The compulsory wearing of helmets with faceguards for all shinty players moved a step closer, but opt-outs still remain following the Camanachd Association’s annual general meeting in Fort William.
The pre-agm position was that all players must wear a compliant helmet with faceguard during games and training, other than where any player aged over-21 years opts out by signing a liability waiver.
Camanachd Association chief executive officer Derek Keir made an impassioned plea for tighter restrictions for the benefit of all on safety grounds, saying this was the fourth year that the association had attempted to introduce the unilateral wearing of helmets with faceguards, and he urged member clubs and associations to show leadership.
There was some progress as, with a voting strength of 43, it was agreed to raise the waiver eligibility to now only include players aged over 25.
However, two other motions put forward by the game’s governing body failed to gather the required 75% support.
These were that helmets and faceguards are made mandatory for all players from the 2024 season or alternatively, that helmets are made mandatory from 2024 with liability waivers permissible for faceguards only.
In his three-year tenure as Camanachd Association president, Steven MacKenzie has used all his skills to successfully steer the sport through a tumultuous three-year period, which included a full recovery following the Covid shutdown, before passing the baton over to president-elect Burton Morrison.
MacKenzie said: “There have been many challenges, but this has been a fantastic experience.
“I’d like to pay tribute to my predecessors Keith Loades, Jim Barr and Archie Robertson and I’m certain shinty is in good hands with our new president Burton Morrison.
“There is a sports psychology book written by James Kerr called “Legacy” and it examines the success of the All Blacks at rugby union.
“One of their central tenets is to ‘leave the jersey in a better place than you found it’ and I have strived to live up to that adage.”
New president Burton Morrison, a retired chartered civil engineer, possesses a wealth of shinty experience which will serve him well in his new role.
A native of Drumnadrochit, Burton Morrison previously played for Aberdeen University and Glasgow Mid Argyll and was also as Scottish international.
He said: “It is an honour and a privilege to be elected president.
“I’m especially humbled when I look at the list of my predecessors and if I can contribute a fraction of their achievements, I’ll have done well.
“It is volunteers and the clubs they represent who will lead shinty through whatever changes lie ahead.
“I see the Camanachd Association’s role as providing a support structure for the clubs which brings maximum benefits for the efforts of their members.”
There were also four new directors elected with Alan Clark, Willie MacDonald, Kevin Thain and Graeme Macdiarmid all overwhelmingly voted in.

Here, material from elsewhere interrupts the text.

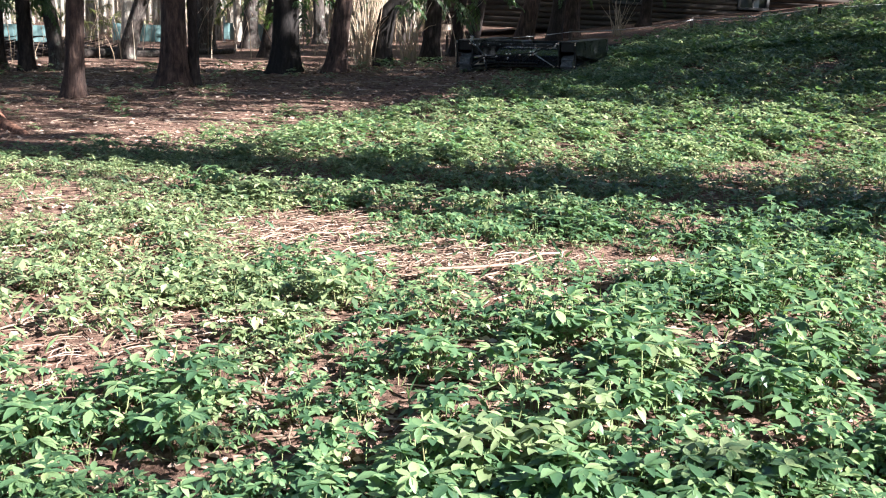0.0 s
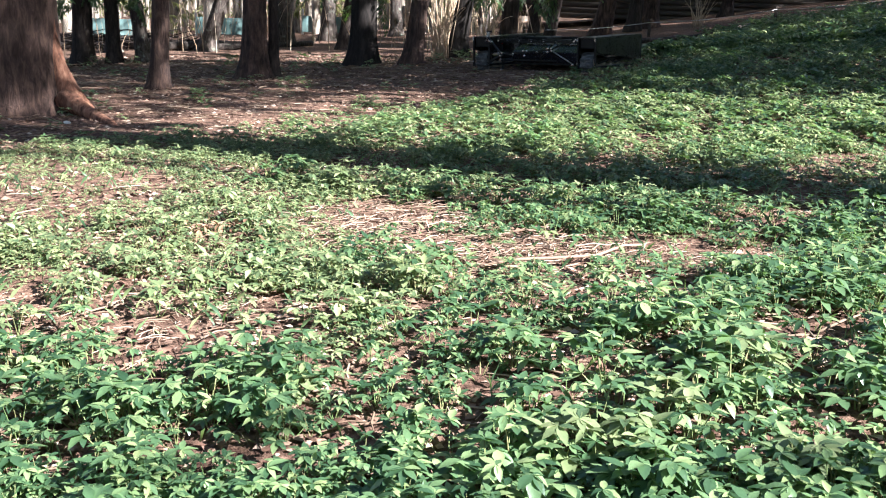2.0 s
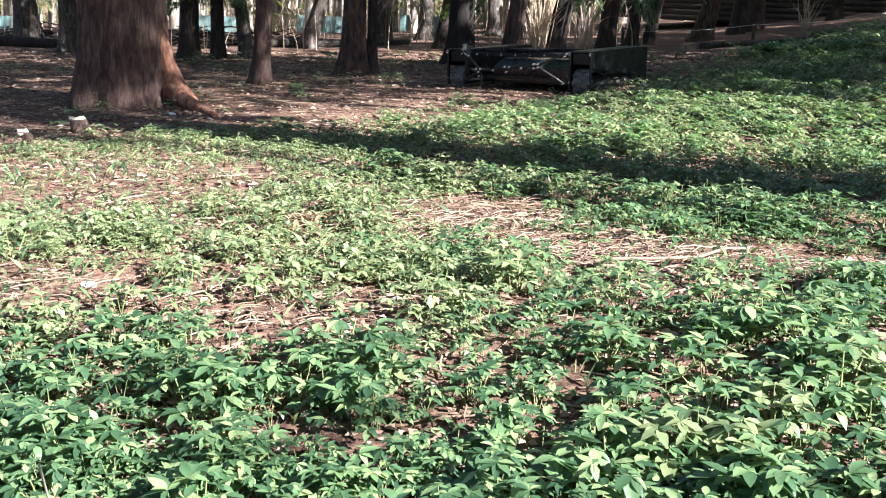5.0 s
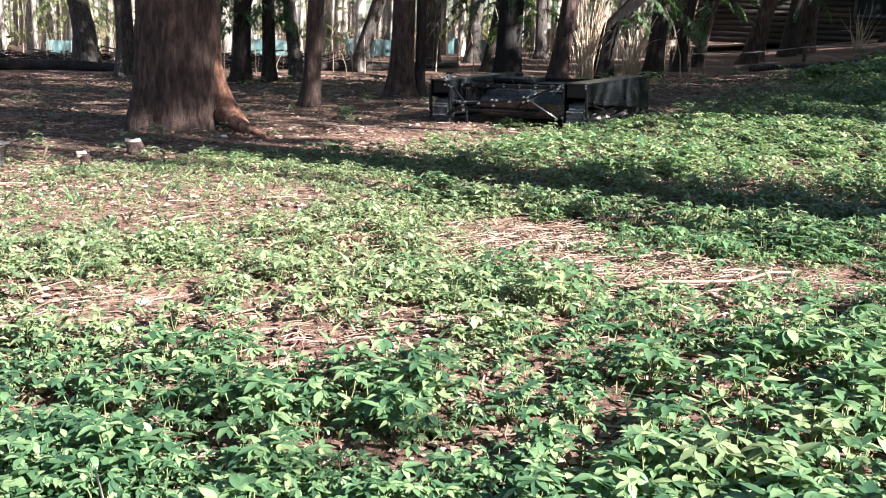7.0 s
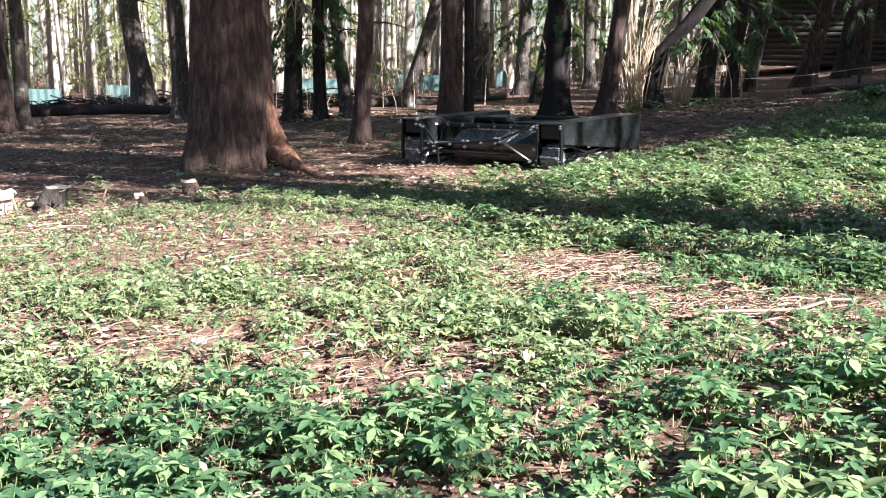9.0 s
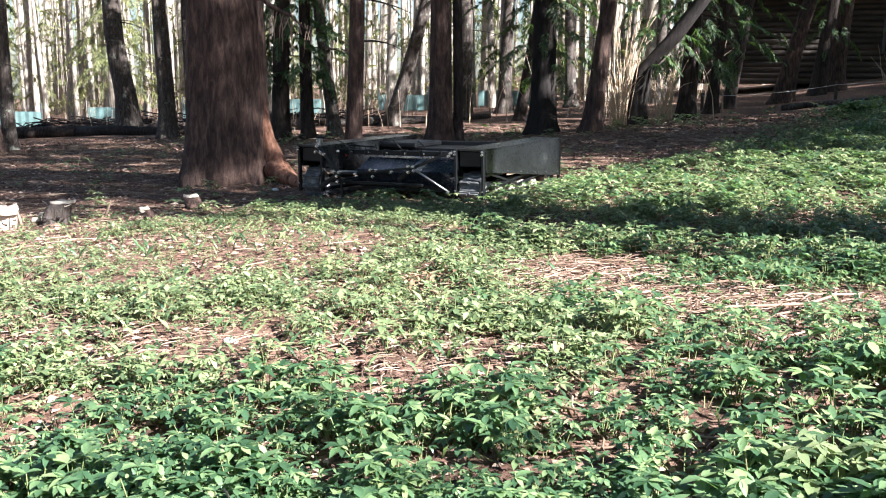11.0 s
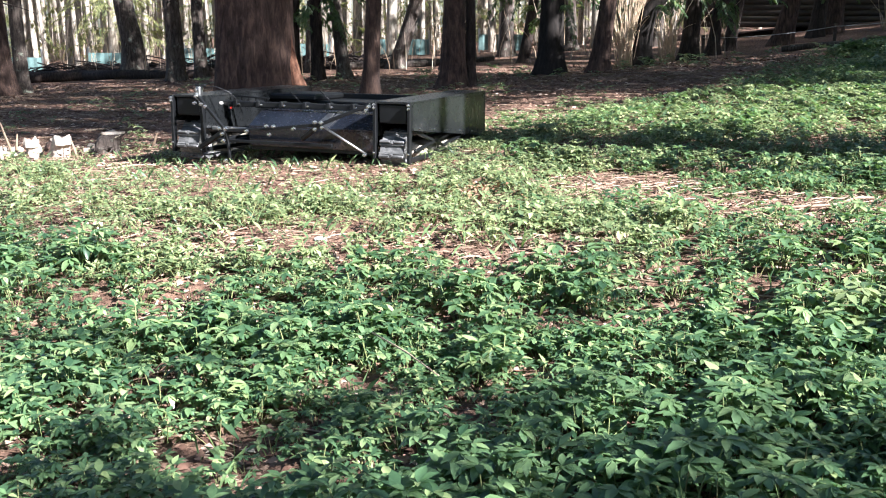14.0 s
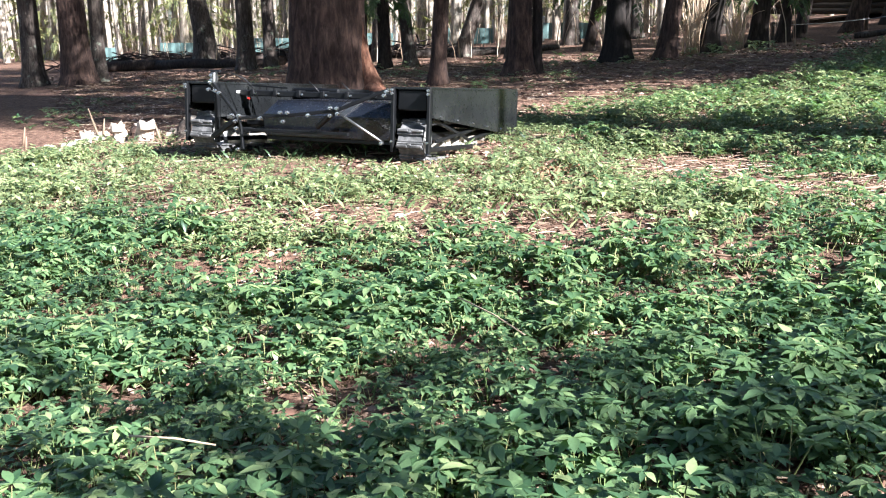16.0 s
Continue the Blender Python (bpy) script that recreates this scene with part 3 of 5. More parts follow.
def build_brush(seed=9):
    """A dark bank of old brushwood under the far trees."""
    r = np.random.RandomState(seed)
    pieces = []
    for i in range(900):
        s = r.uniform(0, 1)
        x, y = -27 + 15 * s + r.normal(0, 0.6), 31.5 + 1.5 * math.sin(3 * s) + r.normal(0, 0.7)
        z = gz(x, y) + abs(r.normal(0, 0.2))
        a, ln, t = r.uniform(0, 6.28), r.uniform(0.5, 2.0), r.uniform(-0.3, 0.4)
        d = np.array([math.cos(a) * ln, math.sin(a) * ln * 0.6, t * ln])
        p = np.array([x, y, z])
        pieces.append(tube_arrays([p - d / 2, p + np.array([0, 0, 0.06]), p + d / 2], [0.028, 0.024, 0.01], 4, False))
    tagged(part("brushwood", tri_mesh("brushwood", *joined(pieces), BARK_DARK), BARK_DARK), "dark bank of old brushwood under the far trees", "brushwood", kind="stuff")


build_brush()
build_bush(-2.05, 25.0, 46, 3.4, 1, "pale bare bush of many upright shoots between dark trunks")
build_bush(-0.9, 27.2, 30, 2.2, 2, "tangled bare bush with arching pale shoots")
build_bush(7.0, 38.0, 22, 1.8, 3, "sparse bare bush in front of the log house")


# ---- log house, rope, fence ----
def build_house():
    x0, x1, y0 = 0.4, 26.0, 49.0
    z0 = gz(10, y0) - 0.5
    h = empty("house", pose(0, 0, 0))
    tagged(h, "dark weathered log house behind the trees", "house")
    wall = part("wall", box((x0, y0 + 0.1, z0), (x1, y0 + 9.0, z0 + 4.6), 0.02), LOG_WALL, h)
    for i in range(17):
        z = z0 + 0.14 + 0.27 * i
        for a, b in ((x0 - 0.35, 8.6), (10.2, 15.0), (16.6, x1 + 0.35)) if 5 <= i <= 10 else ((x0 - 0.35, x1 + 0.35),):
            tube("log", [(a, y0, z), ((a + b) / 2, y0 + 0.01, z + 0.01), (b, y0, z)], [0.145, 0.14, 0.145], LOG_WALL, wall, 8)
    for a, b in ((8.6, 10.2), (15.0, 16.6)):
        w = part("window", box((a + 0.1, y0 - 0.02, z0 + 1.55), (b - 0.1, y0 + 0.06, z0 + 2.95), 0.0), GLASS, h)
        for lo, hi in (((a, y0 - 0.16, z0 + 1.45), (a + 0.14, y0, z0 + 3.05)), ((b - 0.14, y0 - 0.16, z0 + 1.45), (b, y0, z0 + 3.05)), ((a + 0.14, y0 - 0.16, z0 + 2.93), (b - 0.14, y0, z0 + 3.05)), ((a + 0.14, y0 - 0.2, z0 + 1.43), (b - 0.14, y0, z0 + 1.56)), (((a + b) / 2 - 0.04, y0 - 0.1, z0 + 1.56), ((a + b) / 2 + 0.04, y0 - 0.02, z0 + 2.93))):
            part("frame", box(lo, hi, 0.01), ROOF, w, "grey weathered window frame")
    bm = bmesh.new()
    v = [bm.verts.new(c) for c in ((x0 - 0.8, y0 - 1.0, z0 + 4.4), (x1 + 0.8, y0 - 1.0, z0 + 4.4), (x1 + 0.8, y0 + 4.6, z0 + 7.6), (x0 - 0.8, y0 + 4.6, z0 + 7.6), (x0 - 0.8, y0 + 10.2, z0 + 4.4), (x1 + 0.8, y0 + 10.2, z0 + 4.4))]
    lowv = [bm.verts.new(c.co - Vector((0, 0, 0.18))) for c in v]
    for f in ((0, 1, 2, 3), (3, 2, 5, 4)):
        bm.faces.new([v[k] for k in f])
        bm.faces.new([lowv[k] for k in reversed(f)])
    for a, b in ((0, 1), (1, 2), (2, 5), (5, 4), (4, 3), (3, 0)):
        bm.faces.new((v[a], lowv[a], lowv[b], v[b]))
    part("roof", bm, ROOF, h)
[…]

Daniel Polumbo and Kirsty Deans both came to the end of their tenure on the board.
Former Highland Councillor Alister MacKinnon has been co-opted onto the Board with a future Finance role likely.

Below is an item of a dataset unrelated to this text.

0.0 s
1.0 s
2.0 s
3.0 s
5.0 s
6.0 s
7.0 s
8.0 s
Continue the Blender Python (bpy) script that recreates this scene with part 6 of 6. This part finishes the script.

Substitutes proposals fails to gain support
In other business, three different proposals from Kingussie, Dunoon Camanachd and Oban Camanachd to increase the number of substitutes that can take the field all failed to gather the required support.
Moves to amend the outer pitch dimensions also fell short of the required approval level.
Meanwhile, finance director Daniel Polumbo reported encouraging financial figures for 2022, including a record £618,000 income.
The figures were much better than forecast 12 months earlier with sponsorship returning to pre-pandemic levels and this contributed towards a £22,000 annual surplus which boosts Camanachd Association reserves to a healthy £240,000.
Projected 2023 figures estimate a £7,000 surplus and although adult subscriptions were increased by £5 to £30, membership still made up less than 10% of the Camanachd Association’s overall income which is less than other sports.